Actually, if you ask Max Pacioretty, Tokarski played well enough that he shouldn’t be so anonymous any longer.

The 24-year-old stopped 31 out of 32 shots, yet that one goal allowed was enough for the Rangers to advance.

Was Tokarski better than Henrik Lundqvist, as Rene Bourque claimed? Maybe not, but Tokarski played well enough that the conversation wasn’t by any means outrageous.

“I thought the kid did a fabulous job. He gave us a chance to win every night that he was there,” Michel Therrien said. “Yes, we lost our best player early in the season in Carey Price, or in that series, I mean, but we had confidence in the young man. Dustin was, as far as we’re concerned, he was really, really good.”

While there were some ups and downs for Tokarski (he struggled almost as much as Lundqvist in Game 5), the aggressive goalie made quite a few highlight reel stops.

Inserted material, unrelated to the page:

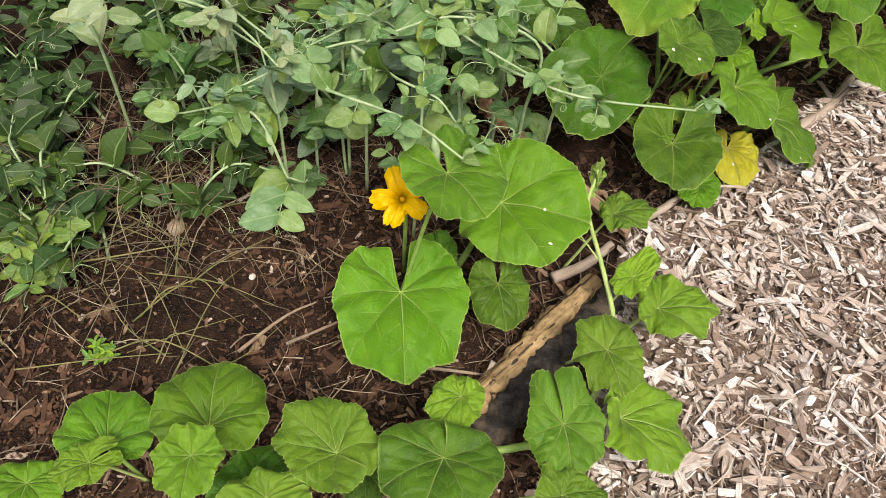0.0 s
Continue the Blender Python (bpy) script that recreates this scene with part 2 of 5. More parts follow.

There was this stop on Martin St. Louis in Game 3:

He beguiled St. Louis again in Game 4 before the Rangers forward beat him in overtime of that same contest:

Even on a tough night for goaltending in Game 5, he made a big stop against Carl Hagelin:

The Canadiens actually re-signed Tokarski to a two-year contract extension in April, so he could very well end up becoming the backup goalie for Price that Montreal trusts (instead of, say, Peter Budaj).

If nothing else, he mostly silenced doubters who believed that the Rangers would easily dismiss the Canadiens from the playoffs.